▸ **The request**: From the entries below, reproduce exactly the lines from the one with "Write the Blender" through the one with "import random", both included, without images.

--- start of Data supplied ---

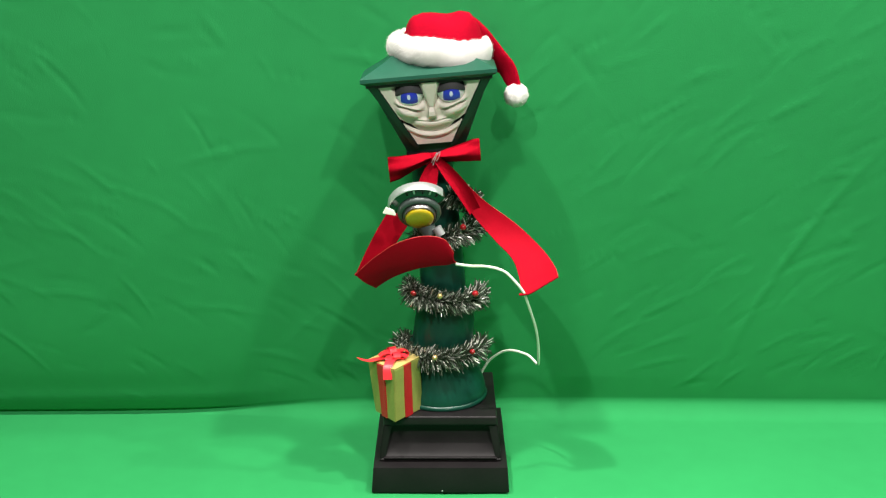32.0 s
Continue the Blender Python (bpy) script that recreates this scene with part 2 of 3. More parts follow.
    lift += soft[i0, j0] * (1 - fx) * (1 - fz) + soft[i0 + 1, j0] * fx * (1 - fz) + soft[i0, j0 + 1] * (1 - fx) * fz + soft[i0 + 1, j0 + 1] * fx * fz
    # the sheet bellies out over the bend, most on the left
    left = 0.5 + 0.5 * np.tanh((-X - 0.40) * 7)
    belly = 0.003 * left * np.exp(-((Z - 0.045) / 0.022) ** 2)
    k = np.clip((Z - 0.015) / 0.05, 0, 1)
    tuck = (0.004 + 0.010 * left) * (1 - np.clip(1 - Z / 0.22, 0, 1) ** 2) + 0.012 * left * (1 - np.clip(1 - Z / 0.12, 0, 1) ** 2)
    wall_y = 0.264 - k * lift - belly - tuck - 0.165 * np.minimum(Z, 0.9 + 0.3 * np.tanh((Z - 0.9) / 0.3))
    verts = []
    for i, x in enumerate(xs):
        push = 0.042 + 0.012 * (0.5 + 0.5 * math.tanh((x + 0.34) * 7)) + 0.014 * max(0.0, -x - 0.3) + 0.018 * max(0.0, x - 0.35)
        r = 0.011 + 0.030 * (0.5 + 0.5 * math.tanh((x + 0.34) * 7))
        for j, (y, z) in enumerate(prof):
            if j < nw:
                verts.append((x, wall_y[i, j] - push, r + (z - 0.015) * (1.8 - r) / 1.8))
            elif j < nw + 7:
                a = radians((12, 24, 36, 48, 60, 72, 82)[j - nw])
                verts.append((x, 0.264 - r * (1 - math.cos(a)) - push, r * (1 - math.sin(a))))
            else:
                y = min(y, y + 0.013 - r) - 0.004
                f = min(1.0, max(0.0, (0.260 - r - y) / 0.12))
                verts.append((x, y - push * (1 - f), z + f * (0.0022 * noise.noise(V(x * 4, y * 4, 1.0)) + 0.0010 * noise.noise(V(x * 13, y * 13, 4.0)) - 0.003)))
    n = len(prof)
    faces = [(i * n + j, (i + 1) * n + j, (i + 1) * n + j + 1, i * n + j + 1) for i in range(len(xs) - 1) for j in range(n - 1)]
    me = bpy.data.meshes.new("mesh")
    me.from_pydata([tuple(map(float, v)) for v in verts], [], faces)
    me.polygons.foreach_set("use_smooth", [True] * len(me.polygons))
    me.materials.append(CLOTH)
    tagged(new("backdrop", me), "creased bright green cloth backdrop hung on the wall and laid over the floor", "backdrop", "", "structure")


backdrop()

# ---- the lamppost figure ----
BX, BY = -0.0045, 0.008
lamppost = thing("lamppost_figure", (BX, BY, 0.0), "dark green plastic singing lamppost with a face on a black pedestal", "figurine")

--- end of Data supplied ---
--- start of Data supplied ---

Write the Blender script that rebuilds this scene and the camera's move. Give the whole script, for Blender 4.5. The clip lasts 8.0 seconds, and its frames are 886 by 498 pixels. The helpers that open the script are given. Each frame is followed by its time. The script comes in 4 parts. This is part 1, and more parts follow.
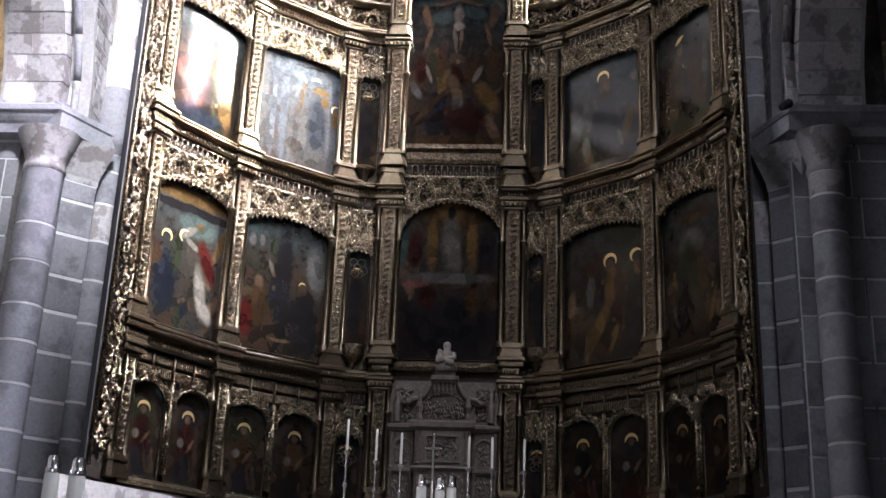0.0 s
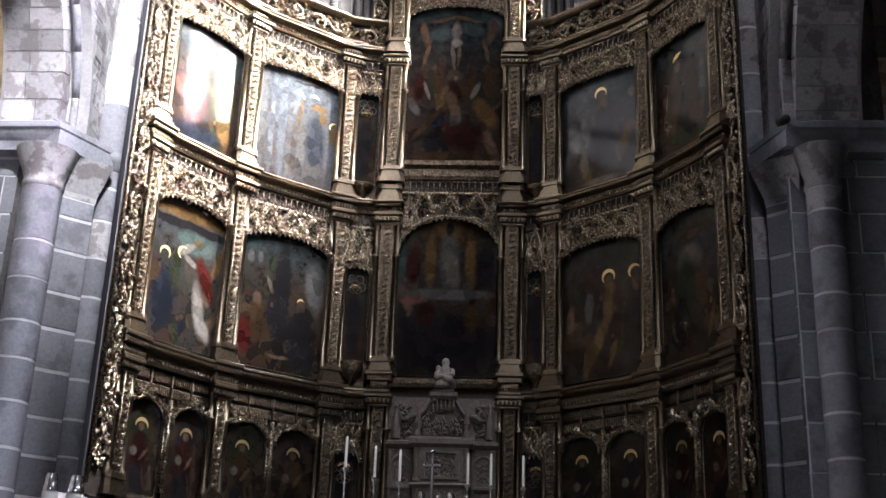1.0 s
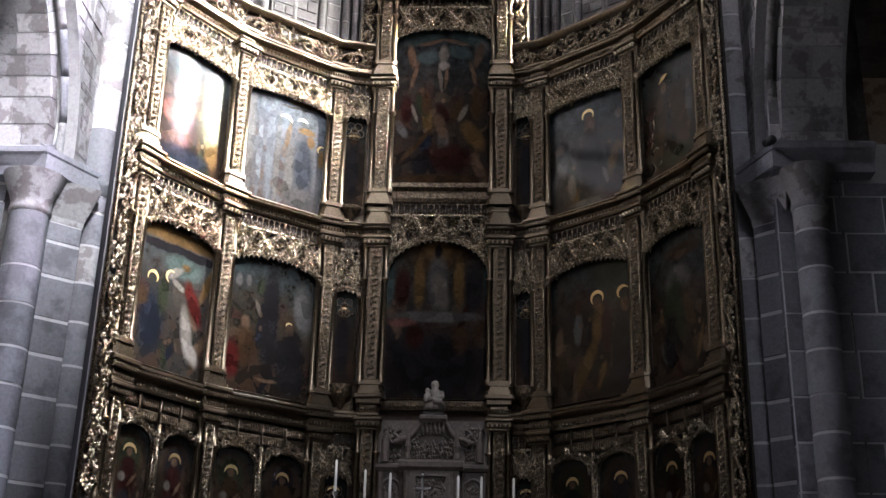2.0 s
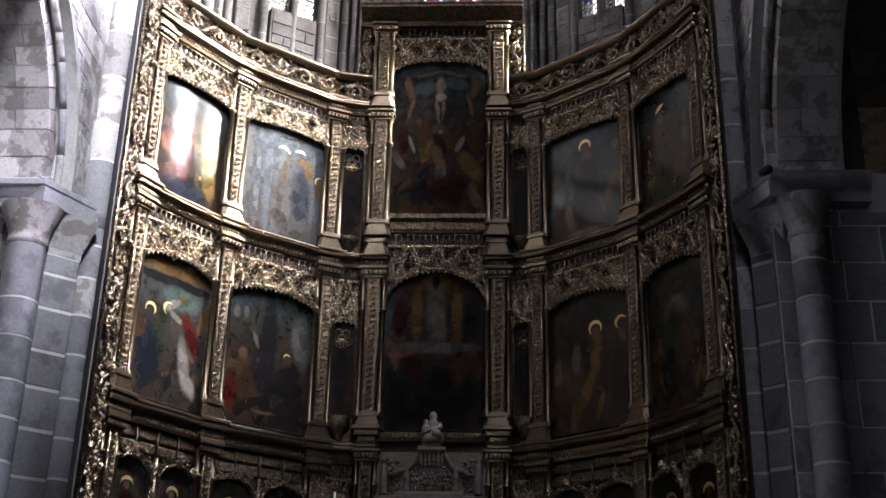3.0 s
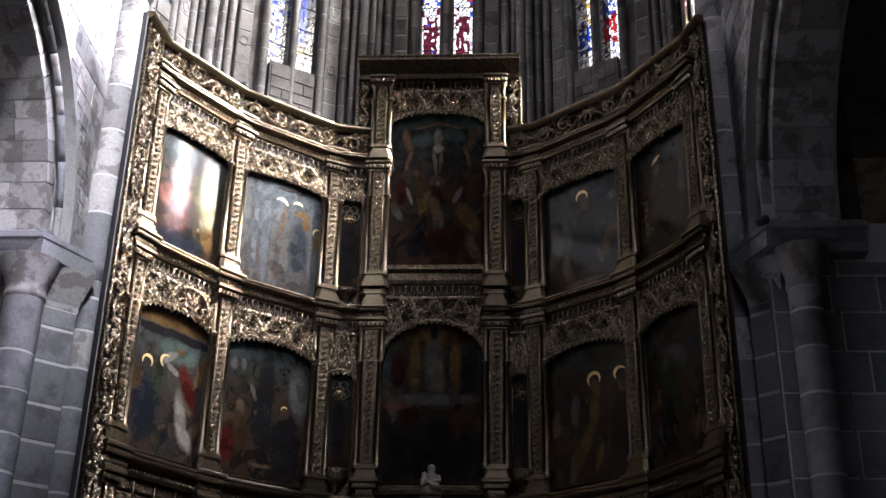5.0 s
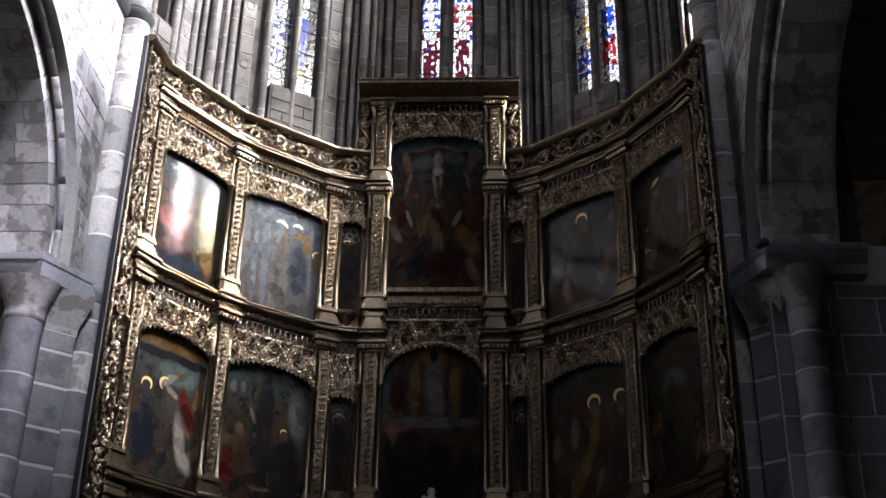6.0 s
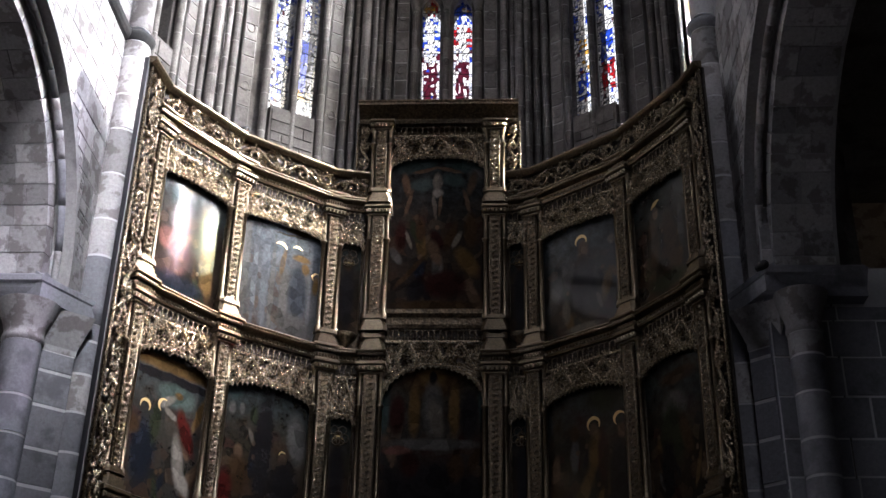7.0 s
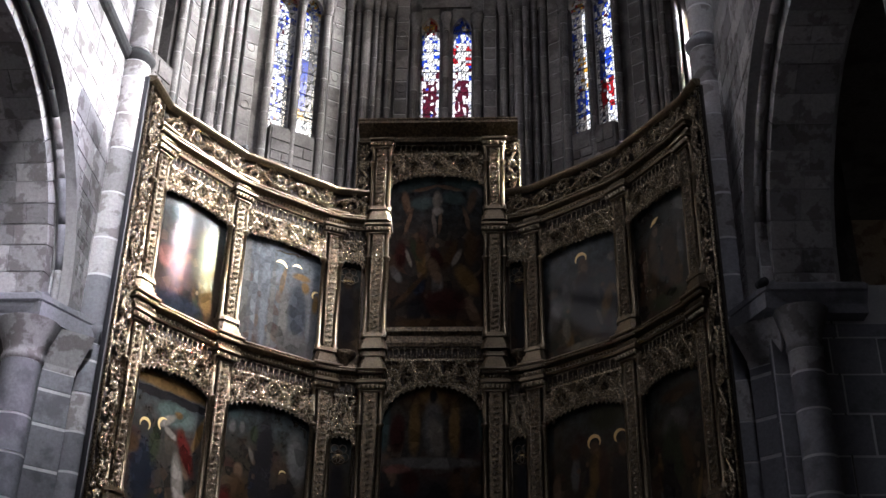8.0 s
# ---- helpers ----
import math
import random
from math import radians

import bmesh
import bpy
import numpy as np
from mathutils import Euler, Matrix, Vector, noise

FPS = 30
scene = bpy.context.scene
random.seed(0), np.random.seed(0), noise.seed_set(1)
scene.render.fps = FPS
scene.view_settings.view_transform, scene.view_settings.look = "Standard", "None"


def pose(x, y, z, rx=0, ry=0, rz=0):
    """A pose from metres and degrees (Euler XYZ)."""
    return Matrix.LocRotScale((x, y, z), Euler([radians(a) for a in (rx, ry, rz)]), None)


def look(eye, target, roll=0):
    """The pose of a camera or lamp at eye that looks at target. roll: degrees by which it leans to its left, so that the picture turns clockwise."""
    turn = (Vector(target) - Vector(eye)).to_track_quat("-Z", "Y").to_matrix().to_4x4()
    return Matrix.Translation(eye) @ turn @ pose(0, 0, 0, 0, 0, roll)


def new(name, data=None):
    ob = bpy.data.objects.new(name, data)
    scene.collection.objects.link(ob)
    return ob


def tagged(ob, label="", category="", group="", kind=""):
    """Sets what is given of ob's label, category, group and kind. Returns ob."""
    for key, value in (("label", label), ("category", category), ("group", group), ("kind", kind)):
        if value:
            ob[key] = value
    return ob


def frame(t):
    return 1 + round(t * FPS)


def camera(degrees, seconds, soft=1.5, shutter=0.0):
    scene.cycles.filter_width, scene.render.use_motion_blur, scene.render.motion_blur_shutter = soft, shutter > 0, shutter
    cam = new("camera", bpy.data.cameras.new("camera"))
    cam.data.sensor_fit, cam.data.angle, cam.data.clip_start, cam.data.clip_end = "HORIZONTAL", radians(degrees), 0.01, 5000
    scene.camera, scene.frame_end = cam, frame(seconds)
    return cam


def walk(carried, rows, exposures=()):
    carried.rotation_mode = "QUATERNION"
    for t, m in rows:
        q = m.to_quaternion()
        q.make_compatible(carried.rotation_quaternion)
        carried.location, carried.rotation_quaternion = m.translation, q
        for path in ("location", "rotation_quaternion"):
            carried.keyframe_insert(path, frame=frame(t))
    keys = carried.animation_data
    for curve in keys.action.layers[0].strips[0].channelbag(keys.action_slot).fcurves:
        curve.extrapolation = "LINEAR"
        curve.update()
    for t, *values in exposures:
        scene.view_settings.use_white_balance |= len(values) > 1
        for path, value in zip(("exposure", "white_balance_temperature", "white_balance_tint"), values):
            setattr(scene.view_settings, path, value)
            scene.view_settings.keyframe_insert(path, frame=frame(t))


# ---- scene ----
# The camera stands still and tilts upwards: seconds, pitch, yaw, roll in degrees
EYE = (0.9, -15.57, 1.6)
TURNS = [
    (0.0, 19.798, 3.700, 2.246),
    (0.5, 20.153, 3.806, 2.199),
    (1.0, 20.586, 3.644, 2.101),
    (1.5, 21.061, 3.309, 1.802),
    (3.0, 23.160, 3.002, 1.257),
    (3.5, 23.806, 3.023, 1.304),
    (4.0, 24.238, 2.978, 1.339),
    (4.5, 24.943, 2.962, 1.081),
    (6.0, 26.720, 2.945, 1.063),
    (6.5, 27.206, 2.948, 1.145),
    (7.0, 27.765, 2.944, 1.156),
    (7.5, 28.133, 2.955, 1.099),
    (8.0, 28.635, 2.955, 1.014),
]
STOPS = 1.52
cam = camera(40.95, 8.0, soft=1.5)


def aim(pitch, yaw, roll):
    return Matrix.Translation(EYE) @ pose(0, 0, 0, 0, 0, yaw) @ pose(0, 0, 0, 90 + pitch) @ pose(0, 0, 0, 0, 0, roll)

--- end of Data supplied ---
--- start of Data supplied ---

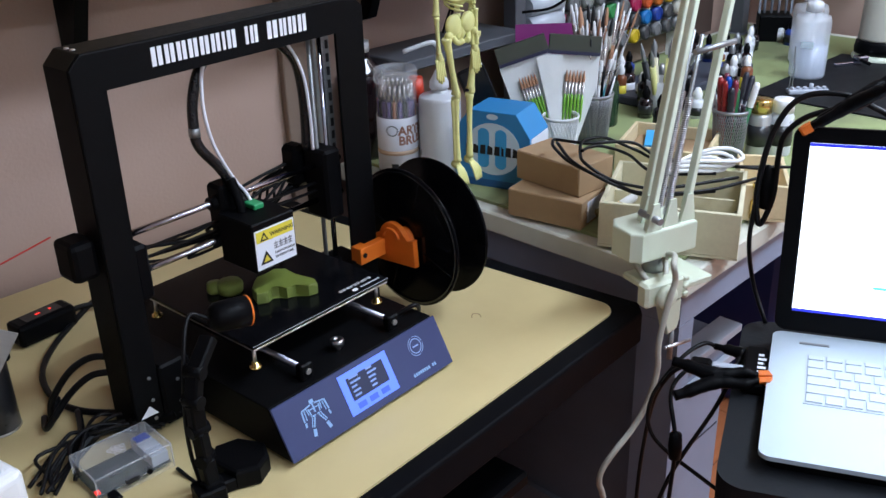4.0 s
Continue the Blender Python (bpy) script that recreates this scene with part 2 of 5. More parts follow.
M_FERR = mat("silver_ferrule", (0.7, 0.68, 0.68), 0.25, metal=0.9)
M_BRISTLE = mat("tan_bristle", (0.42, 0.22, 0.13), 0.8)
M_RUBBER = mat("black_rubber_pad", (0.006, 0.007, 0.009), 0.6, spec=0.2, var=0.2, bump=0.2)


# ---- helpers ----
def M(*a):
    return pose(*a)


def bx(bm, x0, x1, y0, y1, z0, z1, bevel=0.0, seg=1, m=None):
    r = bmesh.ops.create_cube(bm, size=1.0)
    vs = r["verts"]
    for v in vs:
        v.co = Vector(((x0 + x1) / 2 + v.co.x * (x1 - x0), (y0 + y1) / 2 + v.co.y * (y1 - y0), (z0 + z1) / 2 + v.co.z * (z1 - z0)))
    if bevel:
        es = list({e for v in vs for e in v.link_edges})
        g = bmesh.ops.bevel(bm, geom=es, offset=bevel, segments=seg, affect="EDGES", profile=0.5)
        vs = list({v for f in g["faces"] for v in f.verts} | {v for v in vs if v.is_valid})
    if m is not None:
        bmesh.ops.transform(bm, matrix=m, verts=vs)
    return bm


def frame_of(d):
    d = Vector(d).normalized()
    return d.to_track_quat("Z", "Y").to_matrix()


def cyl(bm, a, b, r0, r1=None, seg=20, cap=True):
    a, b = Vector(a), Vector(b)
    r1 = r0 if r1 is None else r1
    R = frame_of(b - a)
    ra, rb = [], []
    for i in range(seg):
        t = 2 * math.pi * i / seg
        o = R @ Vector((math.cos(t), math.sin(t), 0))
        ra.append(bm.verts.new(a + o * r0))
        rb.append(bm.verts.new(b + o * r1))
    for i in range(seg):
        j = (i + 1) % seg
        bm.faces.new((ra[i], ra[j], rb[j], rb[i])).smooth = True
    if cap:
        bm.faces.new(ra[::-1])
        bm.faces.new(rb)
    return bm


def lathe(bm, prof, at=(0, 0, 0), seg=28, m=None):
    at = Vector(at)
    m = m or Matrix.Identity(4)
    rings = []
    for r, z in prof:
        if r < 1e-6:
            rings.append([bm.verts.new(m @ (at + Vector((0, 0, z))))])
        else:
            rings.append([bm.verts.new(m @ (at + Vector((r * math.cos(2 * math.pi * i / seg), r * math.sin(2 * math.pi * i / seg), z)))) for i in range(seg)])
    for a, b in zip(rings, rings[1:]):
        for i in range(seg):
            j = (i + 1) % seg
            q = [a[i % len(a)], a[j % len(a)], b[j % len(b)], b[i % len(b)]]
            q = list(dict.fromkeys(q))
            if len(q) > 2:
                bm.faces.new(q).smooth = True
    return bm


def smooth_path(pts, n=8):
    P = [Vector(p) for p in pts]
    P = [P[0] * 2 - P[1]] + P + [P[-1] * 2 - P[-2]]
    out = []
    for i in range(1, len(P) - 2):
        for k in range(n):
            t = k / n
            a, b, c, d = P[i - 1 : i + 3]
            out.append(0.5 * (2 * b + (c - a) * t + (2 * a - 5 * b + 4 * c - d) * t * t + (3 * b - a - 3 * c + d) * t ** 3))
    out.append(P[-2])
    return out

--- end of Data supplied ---

▸ **Finished exercise**:
Write the Blender script that rebuilds this scene and the camera's move. Give the whole script, for Blender 4.5. The clip lasts 8.0 seconds, and its frames are 886 by 498 pixels. The helpers that open the script are given. Each frame is followed by its time. The script comes in 4 parts. This is part 1, and more parts follow.
0.0 s
1.0 s
2.0 s
3.0 s
5.0 s
6.0 s
7.0 s
8.0 s
# ---- helpers ----
import math
import random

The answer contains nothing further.